Speed matters for hot leads. When someone fills out a form saying they need emergency service or have an urgent timeline, every minute counts. Research consistently shows that response time significantly impacts conversion rates—leads contacted within 5 minutes are dramatically more likely to convert than those contacted an hour later.
Set up instant notifications for high-scoring leads. If someone checks all your qualification boxes and indicates urgency, your phone should ring immediately. The first company to respond often wins the business, regardless of price.
Track close rates by source, not just volume. Most businesses track how many leads each marketing channel generates. Smart businesses track how many customers each channel generates. There’s a massive difference.
You might discover that Facebook ads send you 50 leads a month with a 5% close rate, while Google Ads sends 20 leads with a 25% close rate. Facebook gives you more leads, but Google gives you more customers. When you optimize for close rate instead of lead volume, your entire marketing strategy shifts—and your revenue grows.

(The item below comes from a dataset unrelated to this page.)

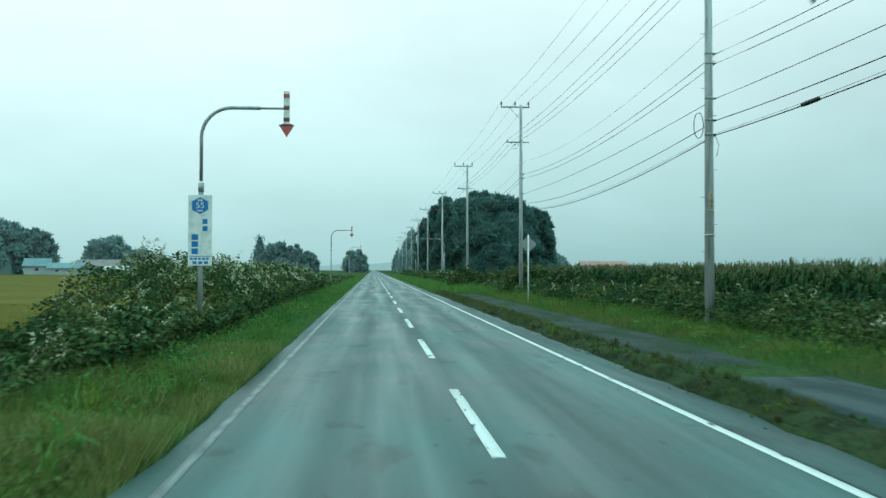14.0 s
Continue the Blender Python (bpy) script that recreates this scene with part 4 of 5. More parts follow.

Step 6: Measure What Matters and Continuously Refine
The businesses that consistently attract qualified leads aren’t lucky—they’re obsessive about measuring the right metrics and using that data to improve. Here’s what to track and how to use it.
Track cost per qualified lead, not just cost per lead. This is the metric that changes everything. If Campaign A generates 100 leads at $20 each but only 10 are qualified, your cost per qualified lead is $200. If Campaign B generates 30 leads at $50 each but 20 are qualified, your cost per qualified lead is $75.
Campaign B looks more expensive at first glance but delivers qualified leads at less than half the cost. When you optimize for qualified leads instead of total leads, you make completely different decisions about where to spend your budget. Understanding how to track marketing ROI properly is essential for making these calculations accurately.
Calculate true customer acquisition cost. Take your total marketing spend for a channel and divide it by the number of actual customers (not leads) it generated. This tells you what you’re really paying to acquire a customer.
If you spend $5,000 on Google Ads and it generates 50 leads that convert to 10 customers, your customer acquisition cost is $500. If those customers are worth $3,000 in lifetime value, that’s a great return. If they’re worth $600, you’re losing money. The math doesn’t lie.
Track this by channel, by campaign, and by keyword group. You’ll discover some sources generate cheap leads that rarely close, while others generate expensive leads that close at high rates and become your best customers.
Review your disqualified leads monthly. Don’t just count them—analyze them. What patterns emerge? Are you getting lots of leads from outside your service area? Budget mismatches? Wrong service requests? Each pattern points to a specific fix.
If 30% of your leads are from outside your service area, tighten your geographic targeting. If 40% can’t afford your services, adjust your messaging to communicate your price positioning earlier. If 25% are asking for services you don’t offer, update your website to clarify what you do and don’t do.
Every disqualified lead is feedback. Use it to refine your targeting, messaging, and qualification process. Over time, the percentage of qualified leads should steadily increase as you eliminate the sources of unqualified ones. For a deeper dive into this process, check out our guide on how to generate qualified leads online.
Build a feedback loop between sales and marketing. Your sales team talks to leads every day. They know which ones are qualified, which aren’t, and why. Marketing needs that information to improve targeting.
Schedule monthly meetings where sales shares what they’re seeing: which lead sources are producing quality, which campaigns are attracting tire-kickers, what questions qualified prospects ask, and what objections come up most often. Marketing uses this to adjust campaigns, refine messaging, and update qualification criteria.
This feedback loop is often the missing piece for local businesses trying to improve lead quality. Marketing and sales operate in silos, so the people spending the budget never hear what’s actually happening with the leads they generate. Break down that wall.
Putting It All Together: Your Qualified Lead Action Checklist
You now have a complete system for increasing qualified leads. Here’s your action checklist to implement it:
This week: Complete your Ideal Customer Profile document by analyzing your top 10 customers and identifying disqualifying factors. Audit your lead capture forms and add 2-3 qualifying questions. Review your negative keywords and add 10-20 new ones to filter unqualified traffic.
This month: Update at least one service page to clearly communicate who you serve and who you don’t. Implement basic lead scoring using a spreadsheet with your top qualification criteria. Set up tracking to measure cost per qualified lead, not just cost per lead.
Ongoing: Schedule monthly reviews of disqualified leads to identify patterns. Create a feedback loop between sales and marketing. Track close rates by source and shift budget toward channels that generate customers, not just leads.
Remember: implementation beats perfection. You don’t need to execute all six steps flawlessly before you see results. Start with Step 1, get your ICP documented, and build from there. Each improvement compounds over time.
The businesses winning in local markets aren’t the ones spending the most on marketing—they’re the ones attracting the right leads and converting them efficiently. That’s exactly what this system helps you do.
Qualified leads compound as you refine your system. The better your targeting gets, the more qualified leads you attract. The more qualified leads you close, the better you understand your ideal customer. The better you understand your ideal customer, the better your targeting gets. It’s a virtuous cycle that builds momentum over time.
Tired of spending money on marketing that doesn’t produce real revenue? We build lead systems that turn traffic into qualified leads and measurable sales growth. If you want to see what this would look like for your business, we’ll walk you through how it works and break down what’s realistic in your market.
Start today. Pull up your customer list, identify your top 10, and document what makes them great customers. That one exercise will change how you think about every marketing decision going forward—and it’s the foundation for attracting more leads just like them.